Our properties and development projects are individually evaluated for impairment whenever events or changes in circumstances indicate that the carrying amount may not be recoverable. Such events and changes include macroeconomic conditions, operating performance, and environmental and regulatory changes, which may result in property operational disruption and could indicate that the carrying amount may not be recoverable. An impairment exists when the carrying amount of an asset exceeds the aggregate projected future cash flows over the anticipated holding period on an undiscounted basis taking into account the appropriate capitalization rate in determining a future terminal value. An impairment loss is measured based on the excess of the property’s carrying amount over its estimated fair value. Estimated fair value may be based on discounted future cash flows utilizing appropriate discount and capitalization rates, future market rental rates and, in addition to available market information, third-party appraisals, broker selling estimates or sale agreements under negotiation. Impairment assessments are based on our current plans, intended holding periods and available market information at the time the assessments are prepared. If our estimates of the projected future cash flows change based on uncertain market conditions, our evaluation of impairment losses may be different and such differences could be material to our consolidated financial statements.
Real estate assets to be sold are reported at the lower of their carrying value or estimated fair value less costs to sell and are classified as real estate held for sale and included in prepaid expenses and other assets on the Company’s consolidated balance sheets. If the estimated fair value less costs to sell is less than the carrying value, the difference will be recorded as an impairment charge and included in real estate impairment loss on the consolidated statements of income and comprehensive income. Once a real estate asset is classified as held for sale, depreciation expense is no longer recorded.
The Company classifies real estate assets as held for sale in the period in which all of the following conditions are met: (i) the Company commits to a plan and has the authority to sell the asset; (ii) the asset is available for sale in its current condition; (iii) the Company has initiated an active marketing plan to locate a buyer for the asset; (iv) the sale of the asset is both probable and expected to qualify for full sales recognition within a period of 12 months; (v) the asset is being actively marketed for sale at a price that is reasonable in relation to its current fair value; and (vi) the Company does not anticipate changes to its plan to sell the asset or that the plan will be withdrawn.

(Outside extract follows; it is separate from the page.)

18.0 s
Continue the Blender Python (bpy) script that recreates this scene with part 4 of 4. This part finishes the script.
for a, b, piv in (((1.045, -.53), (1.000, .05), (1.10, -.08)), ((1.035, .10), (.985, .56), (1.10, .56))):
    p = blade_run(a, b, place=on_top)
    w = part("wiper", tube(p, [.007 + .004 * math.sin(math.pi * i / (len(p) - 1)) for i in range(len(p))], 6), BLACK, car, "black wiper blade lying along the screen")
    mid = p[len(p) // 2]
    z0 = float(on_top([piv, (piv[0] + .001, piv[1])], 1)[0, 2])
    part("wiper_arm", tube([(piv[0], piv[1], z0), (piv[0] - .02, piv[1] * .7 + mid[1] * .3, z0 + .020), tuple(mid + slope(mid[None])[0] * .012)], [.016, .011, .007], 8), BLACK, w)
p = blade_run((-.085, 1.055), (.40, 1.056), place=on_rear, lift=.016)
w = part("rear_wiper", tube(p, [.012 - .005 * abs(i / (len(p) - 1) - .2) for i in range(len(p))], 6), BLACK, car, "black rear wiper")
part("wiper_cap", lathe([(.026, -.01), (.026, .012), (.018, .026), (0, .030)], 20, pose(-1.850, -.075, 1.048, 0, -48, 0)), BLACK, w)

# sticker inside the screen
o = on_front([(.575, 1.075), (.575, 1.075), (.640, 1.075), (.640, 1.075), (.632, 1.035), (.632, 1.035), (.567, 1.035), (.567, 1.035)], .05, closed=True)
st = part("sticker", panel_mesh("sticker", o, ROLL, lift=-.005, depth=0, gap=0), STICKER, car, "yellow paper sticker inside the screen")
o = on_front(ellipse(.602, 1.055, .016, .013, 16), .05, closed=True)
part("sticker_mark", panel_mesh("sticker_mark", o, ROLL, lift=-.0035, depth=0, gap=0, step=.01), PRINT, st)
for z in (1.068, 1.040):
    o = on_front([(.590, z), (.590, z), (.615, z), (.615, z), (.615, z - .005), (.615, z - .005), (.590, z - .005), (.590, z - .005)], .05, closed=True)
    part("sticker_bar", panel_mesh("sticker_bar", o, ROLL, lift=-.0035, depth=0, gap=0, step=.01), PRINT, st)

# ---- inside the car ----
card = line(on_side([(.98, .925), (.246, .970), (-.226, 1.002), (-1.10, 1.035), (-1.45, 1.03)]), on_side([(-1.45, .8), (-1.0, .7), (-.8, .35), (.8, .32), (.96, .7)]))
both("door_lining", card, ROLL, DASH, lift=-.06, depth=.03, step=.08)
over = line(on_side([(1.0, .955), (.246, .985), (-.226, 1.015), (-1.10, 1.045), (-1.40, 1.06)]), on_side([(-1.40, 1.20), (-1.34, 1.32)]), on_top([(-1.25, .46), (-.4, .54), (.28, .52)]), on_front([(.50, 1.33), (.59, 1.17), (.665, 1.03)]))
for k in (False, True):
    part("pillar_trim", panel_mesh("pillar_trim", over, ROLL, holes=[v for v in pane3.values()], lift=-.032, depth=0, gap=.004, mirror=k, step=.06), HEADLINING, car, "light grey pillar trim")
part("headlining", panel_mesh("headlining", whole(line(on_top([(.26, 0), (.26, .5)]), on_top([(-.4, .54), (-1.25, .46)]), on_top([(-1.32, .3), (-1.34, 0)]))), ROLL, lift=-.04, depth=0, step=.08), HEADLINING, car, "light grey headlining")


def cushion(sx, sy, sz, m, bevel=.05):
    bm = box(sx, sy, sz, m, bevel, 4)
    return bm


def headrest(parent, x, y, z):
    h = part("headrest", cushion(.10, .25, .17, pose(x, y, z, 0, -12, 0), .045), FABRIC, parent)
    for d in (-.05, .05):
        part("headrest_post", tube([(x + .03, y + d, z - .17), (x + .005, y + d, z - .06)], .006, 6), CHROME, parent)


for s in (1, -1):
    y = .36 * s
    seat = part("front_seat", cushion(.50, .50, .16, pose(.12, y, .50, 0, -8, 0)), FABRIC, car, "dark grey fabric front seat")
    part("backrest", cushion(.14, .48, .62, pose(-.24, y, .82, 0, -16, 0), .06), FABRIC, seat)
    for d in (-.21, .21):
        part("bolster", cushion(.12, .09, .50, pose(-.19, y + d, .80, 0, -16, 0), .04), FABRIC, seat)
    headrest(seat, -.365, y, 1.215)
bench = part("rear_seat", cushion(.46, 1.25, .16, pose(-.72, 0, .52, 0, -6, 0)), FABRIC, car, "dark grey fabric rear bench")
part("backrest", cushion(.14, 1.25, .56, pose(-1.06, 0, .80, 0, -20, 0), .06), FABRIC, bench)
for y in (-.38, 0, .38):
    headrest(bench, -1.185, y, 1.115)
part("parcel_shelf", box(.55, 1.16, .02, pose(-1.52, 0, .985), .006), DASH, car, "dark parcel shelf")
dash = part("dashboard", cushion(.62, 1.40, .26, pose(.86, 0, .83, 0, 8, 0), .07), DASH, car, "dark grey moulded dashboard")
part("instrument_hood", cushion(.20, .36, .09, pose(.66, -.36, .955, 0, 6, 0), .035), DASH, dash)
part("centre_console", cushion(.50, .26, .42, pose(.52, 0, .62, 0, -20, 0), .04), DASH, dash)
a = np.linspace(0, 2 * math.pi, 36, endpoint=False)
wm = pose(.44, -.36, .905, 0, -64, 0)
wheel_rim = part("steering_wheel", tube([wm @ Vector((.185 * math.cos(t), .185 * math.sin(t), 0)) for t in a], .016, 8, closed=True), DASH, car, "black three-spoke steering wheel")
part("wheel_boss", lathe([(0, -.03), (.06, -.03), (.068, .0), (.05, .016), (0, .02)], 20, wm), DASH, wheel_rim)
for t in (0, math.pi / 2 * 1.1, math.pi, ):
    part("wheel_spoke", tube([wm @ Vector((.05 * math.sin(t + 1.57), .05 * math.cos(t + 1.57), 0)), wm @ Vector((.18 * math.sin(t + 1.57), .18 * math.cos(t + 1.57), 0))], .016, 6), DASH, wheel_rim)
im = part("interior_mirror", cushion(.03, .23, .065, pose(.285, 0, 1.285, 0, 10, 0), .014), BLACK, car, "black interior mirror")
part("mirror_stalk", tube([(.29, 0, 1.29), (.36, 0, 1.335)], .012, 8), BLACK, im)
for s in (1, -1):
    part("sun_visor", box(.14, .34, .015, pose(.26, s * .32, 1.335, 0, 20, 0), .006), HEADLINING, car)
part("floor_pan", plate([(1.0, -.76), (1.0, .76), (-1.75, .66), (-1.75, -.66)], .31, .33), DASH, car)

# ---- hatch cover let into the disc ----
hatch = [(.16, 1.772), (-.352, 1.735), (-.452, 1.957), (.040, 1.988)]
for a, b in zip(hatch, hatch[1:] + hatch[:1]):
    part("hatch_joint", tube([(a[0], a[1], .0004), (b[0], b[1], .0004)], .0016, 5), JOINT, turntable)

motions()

Tenant and Other Receivables and Changes in Collectibility Assessment
Tenant and Other Receivables and Changes in Collectibility Assessment — Tenant receivables include unpaid amounts billed to tenants, disputed enforceable charges and accrued revenues for future billings to tenants for property expenses. We evaluate the collectibility of amounts due from tenants and disputed enforceable charges on both a lease-by-lease and a portfolio-level, which result from the inability of tenants to make required payments under their operating lease agreements. We recognize changes in the collectibility assessment of these operating leases as adjustments to rental revenue in accordance with ASC 842 Leases. Management exercises judgment in assessing collectibility and considers payment history, current credit status and publicly available information about the financial condition of the tenant, among other factors. Tenant receivables and receivables arising from the straight-lining of rents are written-off directly when management deems the collectibility of substantially all future lease payments from a specific lease is not probable, at which point, the Company will begin recognizing revenue from such leases prospectively, based on actual amounts received. This write-off effectively reduces cumulative non-cash rental income recognized from the straight-lining of rents since lease commencement. If the Company subsequently
determines that it is probable it will collect substantially all of the lessee’s remaining lease payments under the lease term, the Company will reinstate the receivables balance, including those arising from the straight-lining of rents.

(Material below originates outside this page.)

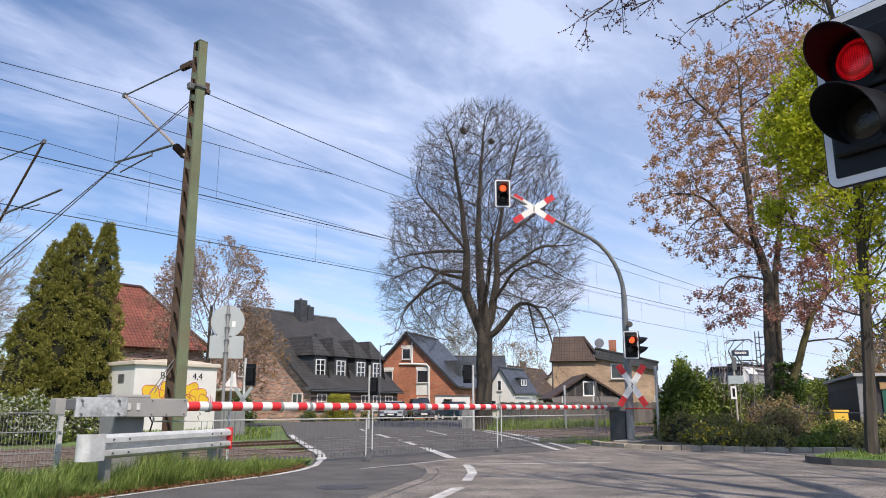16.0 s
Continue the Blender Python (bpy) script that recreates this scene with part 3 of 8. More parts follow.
# big signal close to the camera
near_mast = thing("signal_post", pose(3.98, 0.32, 0), "grey steel post of a roadside signal", "signal post")
part("post", tube((0, 0, 0), (0, 0, 3.4), 0.05, None, 14), GREY, near_mast, smooth=True)
part("bracket", tube((0, 0, 2.5), (-0.3, 0.25, 2.5), 0.03, None, 8), GREY, near_mast)
part("bracket", tube((0, 0, 2.3), (-0.3, 0.25, 2.3), 0.03, None, 8), GREY, near_mast)
signal_head("traffic_light", pose(3.674, 0.606, 2.458, 0, 0, -107), "large red traffic light close by, white bordered black board", group="crossing signals")


# ---- overhead line ----
def mast_near():
    t = thing("catenary_mast", pose(7.15, 12.55, 0), "tall green lattice steel mast of the overhead line", "catenary mast", "overhead line masts")
    h = 8.12
    wx = lambda z: 0.105 - 0.02 * z / h
    wy = lambda z: 0.20 - 0.085 * z / h
    for sy in (-1, 1):
        bm = bmesh.new()
        q = []
        for z in (-0.1, h):
            a, b = wx(z), wy(z)
            q.append([bm.verts.new(p) for p in ((-a, sy * b, z), (a, sy * b, z), (a, sy * (b - 0.055), z), (a - 0.012, sy * (b - 0.055), z), (a - 0.012, sy * (b - 0.012), z), (-a + 0.012, sy * (b - 0.012), z), (-a + 0.012, sy * (b - 0.055), z), (-a, sy * (b - 0.055), z))])
        for k in range(8):
            bm.faces.new((q[0][k], q[0][(k + 1) % 8], q[1][(k + 1) % 8], q[1][k]))
        # one channel is green, the other brown
        part("channel", bm, MASTGREEN if sy < 0 else RUST, t, "green steel channel" if sy < 0 else "brown steel channel")
    z = 0.5
    while z < h - 0.2:
        a, b = wx(z), wy(z)
        for sx in (-1, 1):
            bm = bmesh.new()
            add_box(bm, sx * (a - 0.005) - 0.005, sx * (a - 0.005) + 0.005, -b + 0.012, b - 0.012, -0.06, 0.06)
            bmesh.ops.transform(bm, matrix=Matrix.Translation((0, 0, z)) @ Matrix.Rotation(radians(24), 4, "X"), verts=bm.verts)
            part("batten", bm, RUST if z < 5.5 else MASTGREEN, t)
        z += 0.46
    part("cap", boxed(-0.09, 0.09, -0.12, 0.12, h, h + 0.02), MASTGREEN, t)
    for dx in (0.0, 0.07):
        part("stay_rod", tube((-0.1 + dx, -0.05, 1.9), (-0.36 + dx, 0.2, 1.3), 0.009, None, 6), GREY, t, "thin grey stay rod")
    return t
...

Recently Issued Accounting Literature
Recently Issued Accounting Literature — In November 2024, the Financial Accounting Standards Board (“FASB”) issued Accounting Standards Update (“ASU”) 2024-03 Income Statement - Reporting Comprehensive Income - Expense Disaggregation Disclosure (Subtopic 220-40): Disaggregation of Income Statement Expenses, which provides an update to improve the disclosures about a public business entity’s expenses and provide more detailed information about the types of expenses, including purchase of inventory, employee compensation, depreciation and amortization in commonly presented expense captions such as cost of sales, selling, general and administrative expenses and research and development. In January 2025, the FASB issued ASU 2025-01, Income Statement - Reporting Comprehensive Income - Expense Disaggregation Disclosures (Subtopic 220-40): Clarifying the Effective Date, which provided clarification on the effective dates of the previously issued ASU. The amendments in ASU 2024-03 are effective for all public business entities for annual reporting periods beginning after December 15, 2026 and interim reporting periods beginning after December 15, 2027. The Company is evaluating the impact of this update and will adopt the amendments in its Annual Report on Form 10-K for the year ended December 31, 2027.
In December 2023, FASB issued ASU 2023-09 Income Tax (Topic 740): Improvements to Income Tax Disclosures which provides for additional disclosures for rate reconciliations, disaggregation of income taxes paid, and other disclosures. The amendments in this ASU are effective for public business entities for fiscal years beginning after December 15, 2024. The Company will adopt the required disclosures in its Annual Report on Form 10-K for the year ended December 31, 2025.
Any other recently issued accounting standards or pronouncements not disclosed above have been excluded as they are not relevant to the Company or the Operating Partnership, or they are not expected to have a material impact on our consolidated financial statements or disclosures.